Cases treated with amoxycillin/clavulanate or amoxycillin alone should also receive oral rifampicin 20 mg/kg (maximum 600 mg) once daily for 4 days to eradicate carriage of the organism before discharge from hospital. Cases treated with a third-generation cephalosporin (cefotaxime, ceftriaxone, ceftazidime) do not need rifampicin.
Cases under 2 years of age should complete a course of Hib immunisation regardless of any previous Hib immunisation. The number of doses required will depend on the age at which the first dose is given after the illness. Re-immunisation should start 1 month after the onset of the disease.
Advise the case’s parents or caregivers of the nature of the infection and its mode of transmission.
Management of contacts
Contacts for public health follow-up include members of the household, and staff and children at early childhood services – see below.
Duration of exposure of contacts to the case should be assessed on a case-by-case basis, but has been defined as spending four or more hours with the index case for at least 5 of the 7 days preceding the day of hospital admission of the index case (AAP Red Book 28th ed 2009).
Nil. Routine throat or nasopharyngeal culture of contacts is not recommended.
To eradicate the carrier state and protect susceptible children, antimicrobial prophylaxis should be given to the following contacts as soon as possible and ideally within 7 days of the index case developing the disease, irrespective of their own immunisation status. Prophylaxis started after 7 days may still be of benefit and is recommended.

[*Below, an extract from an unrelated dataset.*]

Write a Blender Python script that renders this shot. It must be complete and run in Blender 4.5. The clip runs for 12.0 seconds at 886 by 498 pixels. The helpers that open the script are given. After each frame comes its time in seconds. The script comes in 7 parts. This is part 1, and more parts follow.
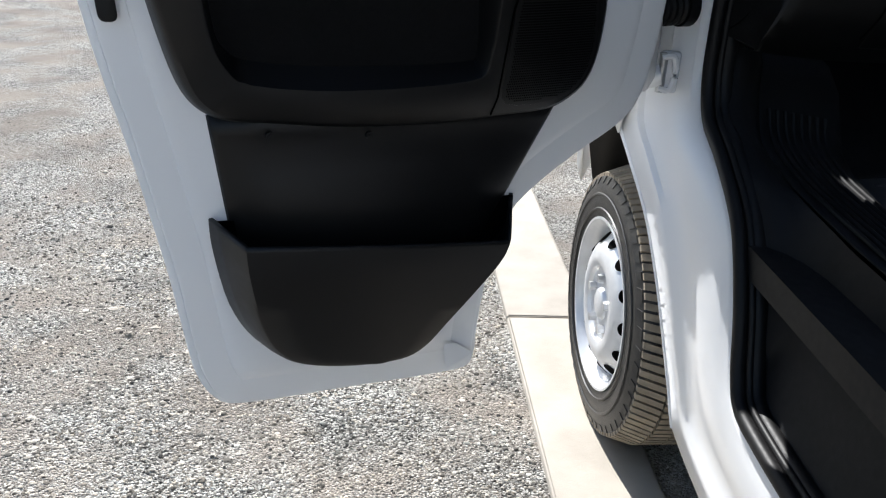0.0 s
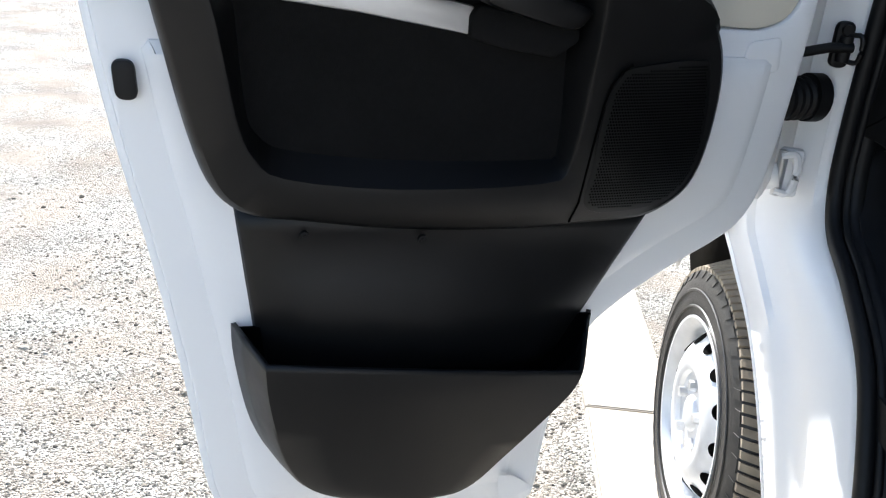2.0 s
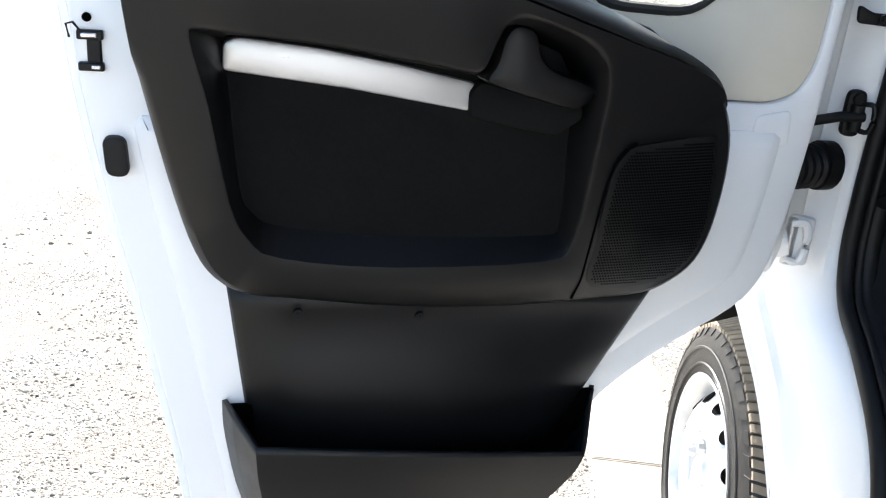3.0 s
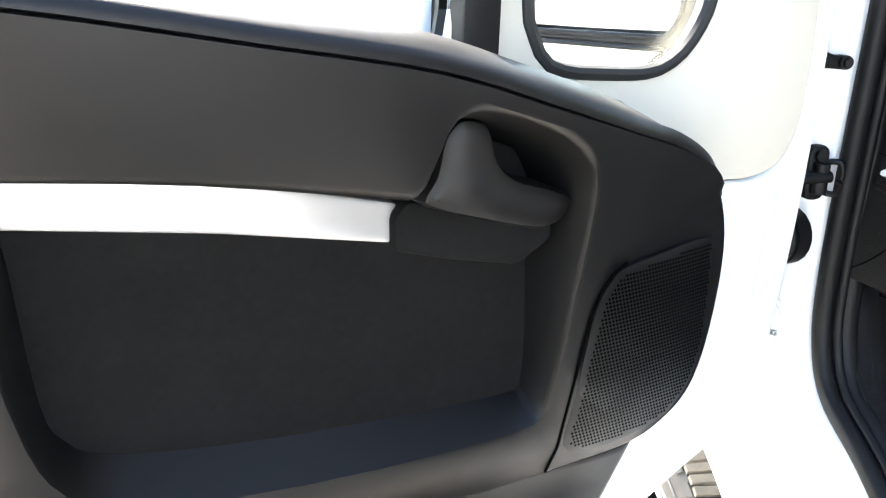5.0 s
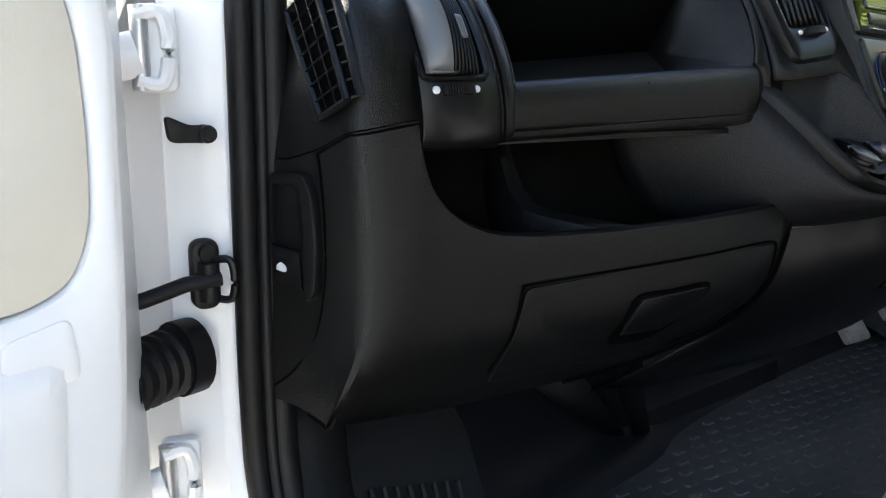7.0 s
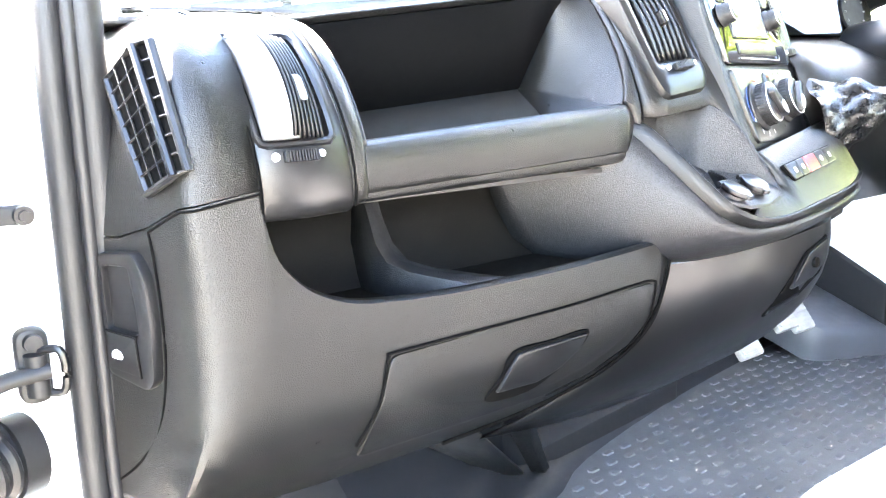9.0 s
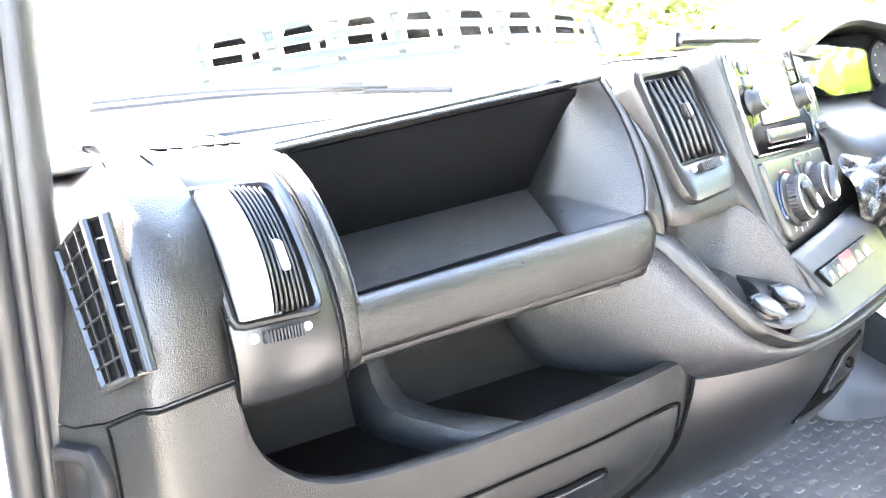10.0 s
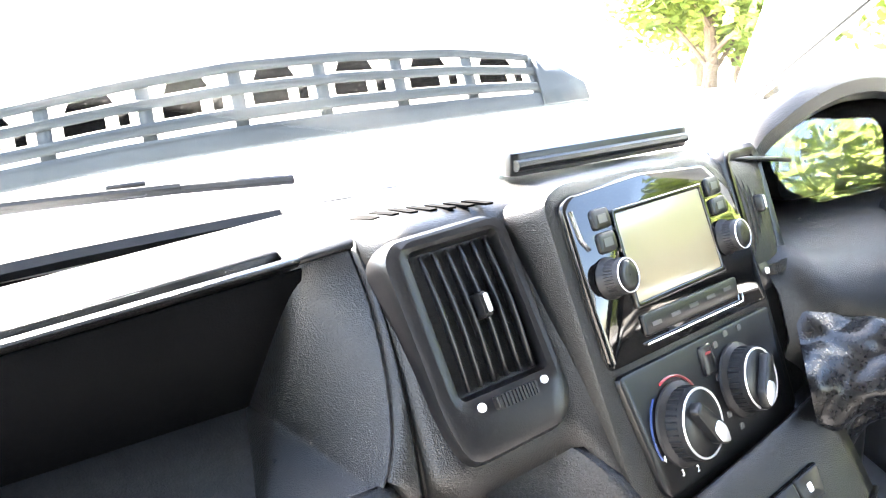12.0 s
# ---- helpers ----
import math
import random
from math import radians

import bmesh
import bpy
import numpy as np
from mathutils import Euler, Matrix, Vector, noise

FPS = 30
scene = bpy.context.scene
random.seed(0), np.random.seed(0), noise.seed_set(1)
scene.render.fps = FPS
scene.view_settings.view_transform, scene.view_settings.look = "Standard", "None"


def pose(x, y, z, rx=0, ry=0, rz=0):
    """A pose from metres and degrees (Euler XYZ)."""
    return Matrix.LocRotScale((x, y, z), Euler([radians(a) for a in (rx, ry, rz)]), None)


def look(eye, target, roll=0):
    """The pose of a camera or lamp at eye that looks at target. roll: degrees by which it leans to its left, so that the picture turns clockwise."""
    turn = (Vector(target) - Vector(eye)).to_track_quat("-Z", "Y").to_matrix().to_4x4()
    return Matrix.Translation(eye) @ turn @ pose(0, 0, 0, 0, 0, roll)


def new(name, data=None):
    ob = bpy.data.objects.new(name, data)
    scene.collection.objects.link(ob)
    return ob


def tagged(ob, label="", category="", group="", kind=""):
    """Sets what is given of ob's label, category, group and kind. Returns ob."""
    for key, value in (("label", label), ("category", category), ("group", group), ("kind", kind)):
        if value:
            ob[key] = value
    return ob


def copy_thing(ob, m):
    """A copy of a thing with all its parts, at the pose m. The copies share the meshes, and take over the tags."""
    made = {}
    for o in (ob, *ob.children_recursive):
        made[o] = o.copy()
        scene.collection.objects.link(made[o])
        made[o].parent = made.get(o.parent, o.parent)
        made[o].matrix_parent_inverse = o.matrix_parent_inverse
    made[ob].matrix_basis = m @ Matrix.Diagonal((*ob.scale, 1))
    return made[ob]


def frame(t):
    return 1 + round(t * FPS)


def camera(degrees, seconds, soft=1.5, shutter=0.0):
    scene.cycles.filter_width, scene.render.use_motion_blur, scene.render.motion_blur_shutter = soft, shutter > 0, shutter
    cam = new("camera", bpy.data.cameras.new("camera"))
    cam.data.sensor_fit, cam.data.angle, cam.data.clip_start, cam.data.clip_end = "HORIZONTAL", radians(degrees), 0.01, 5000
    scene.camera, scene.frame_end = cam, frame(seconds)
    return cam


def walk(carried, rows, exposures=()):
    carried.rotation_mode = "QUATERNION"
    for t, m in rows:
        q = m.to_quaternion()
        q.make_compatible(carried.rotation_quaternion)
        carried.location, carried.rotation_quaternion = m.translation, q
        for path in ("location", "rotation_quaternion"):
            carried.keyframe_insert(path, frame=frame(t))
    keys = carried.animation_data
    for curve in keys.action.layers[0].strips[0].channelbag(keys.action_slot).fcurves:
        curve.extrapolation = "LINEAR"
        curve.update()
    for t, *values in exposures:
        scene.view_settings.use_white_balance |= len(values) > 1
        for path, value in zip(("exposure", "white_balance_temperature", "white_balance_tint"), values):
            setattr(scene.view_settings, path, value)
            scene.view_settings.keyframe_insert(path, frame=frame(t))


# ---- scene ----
cam = camera(54.9, 12.0, soft=1.2)
PATH = [
    (0, (0.007, 0.015, 1.284), (0.147, 1.836, 0.469), 3.2),
    (0.5, (0.034, 0.125, 1.304), (0.116, 1.954, 0.499), 3.9),
    (1, (0.054, 0.186, 1.306), (0.078, 2.02, 0.509), 4.5),
    (1.5, (0.048, 0.216, 1.3), (0.015, 2.051, 0.505), 4.7),
    (2, (0.049, 0.217, 1.305), (-0.033, 2.072, 0.563), 4.7),
    (2.5, (0.053, 0.222, 1.324), (-0.047, 2.083, 0.6), 4.8),
    (3, (0.056, 0.261, 1.348), (-0.058, 2.137, 0.664), 5.0),
    (3.2, (0.05, 0.286, 1.352), (-0.065, 2.162, 0.67), 5.2),
    (4.8, (-0.048, 0.519, 1.355), (0.153, 2.424, 0.781), 2.3),
    (5, (-0.024, 0.562, 1.353), (0.237, 2.458, 0.773), 2.2),
    (5.5, (0.046, 0.668, 1.347), (0.466, 2.542, 0.787), 1.9),
    (6, (0.112, 0.705, 1.345), (0.709, 2.536, 0.808), 2.4),
    (6.5, (0.210, 0.702, 1.344), (1.076, 2.446, 0.885), 0.8),
    (7, (0.318, 0.716, 1.348), (1.336, 2.388, 0.938), 0.2),
    (7.5, (0.415, 0.704, 1.35), (1.449, 2.373, 0.97), -1.4),
    (7.7, (0.431, 0.699, 1.356), (1.465, 2.367, 0.972), -1.5),
    (9.3, (0.394, 0.751, 1.42), (1.575, 2.311, 1.006), -1.6),
    (9.5, (0.394, 0.77, 1.446), (1.575, 2.328, 1.022), -1.6),
    (10, (0.468, 0.819, 1.514), (1.623, 2.39, 1.069), -1.8),
    (10.5, (0.586, 0.874, 1.572), (1.639, 2.497, 1.065), -1.5),
    (11, (0.688, 0.936, 1.599), (1.705, 2.581, 1.087), -1.4),
    (11.5, (0.776, 0.974, 1.607), (1.775, 2.63, 1.096), -1.6),
    (12, (0.929, 0.944, 1.627), (1.879, 2.627, 1.113), -2.0),
]
EXPOSURES = [(0.0, 1.15, 6300, 10), (1.0, 1.3, 6300, 10), (1.7, 1.75, 6350, 10), (2.1, 2.1, 6400, 10), (2.5, 2.25, 6450, 10), (3.2, 2.75, 6550, 10), (4.8, 4.0, 6700, 10), (6.0, 3.9, 6750, 10), (6.6, 3.4, 6800, 10),
             (7.0, 3.35, 6850, 10), (7.7, 4.35, 6900, 10), (9.3, 7.6, 7150, 13), (10.0, 7.6, 7200, 13), (11.0, 7.0, 7150, 13), (12.0, 6.05, 7100, 13)]
walk(cam, [(t, look(eye, target, roll)) for t, eye, target, roll in PATH], EXPOSURES)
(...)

The relevant contacts are:
- all members of the case’s household (including adults) where there is at least one contact under the age of 4 years who is either unimmunised or partially immunised
- all members of a household where there is a child aged under 12 months, even if the child has had three doses (primary series) of the Hib vaccine
- all members of the case’s household where there is a person with immune suppression
- all staff and children at an early childhood service where two or more cases of Hib have occurred within 60 days.
Antimicrobial prophylaxis is not recommended for:
- occupants of households where there are no children aged under 4 years other than the index case
- occupants of households where all contacts aged under 4 years have completed their immunisation series, including the second-year-of life dose.
Use oral rifampicin 20 mg/kg (maximum 600 mg) daily for 4 days.
Rifampicin is contraindicated in pregnant women. Pregnant women who are a contact should be offered i.m. ceftrioxone (1 gram) daily for 4 days (Ladhani 2009).
When chemoprophylaxis is required at an early childhood service (see above), children and staff should be excluded from the service until prophylaxis has been started. Children entering the group while prophylaxis is being given should also receive it.
Advise all contacts to seek early medical attention if symptoms develop. All children should have their immunisation status checked and, if it is incomplete, should complete their immunisation with an appropriate vaccine containing Hib.
Other control measures
Stress the importance of full immunisation for all children.
Encourage early childhood services to keep up-to-date immunisation records of attending children.
In a cluster or outbreak scenario, a larger group of individuals may need to be offered prophylaxis.
Ensure complete case information is entered into EpiSurv.
If an outbreak occurs, inform the Ministry of Health Communicable Diseases Team and outbreak liaison staff at ESR, and complete the Outbreak Report Form.
- Academy of Pediatrics. 2009. Red Book: Report of the Committee on Infectious Diseases. 28th ed. Chicago: American Academy of Pediatrics.
- Ladhani S, Neely F, Heath PT, et al. 2009. Recommendations for the prevention of secondary Haemophilus influenzae type b(Hib) disease. Journal of Infection 58: 3–14.
- Ministry of Health. 2007. Direct Laboratory Notification of Communicable Diseases: National guidelines. Wellington: Ministry of Health.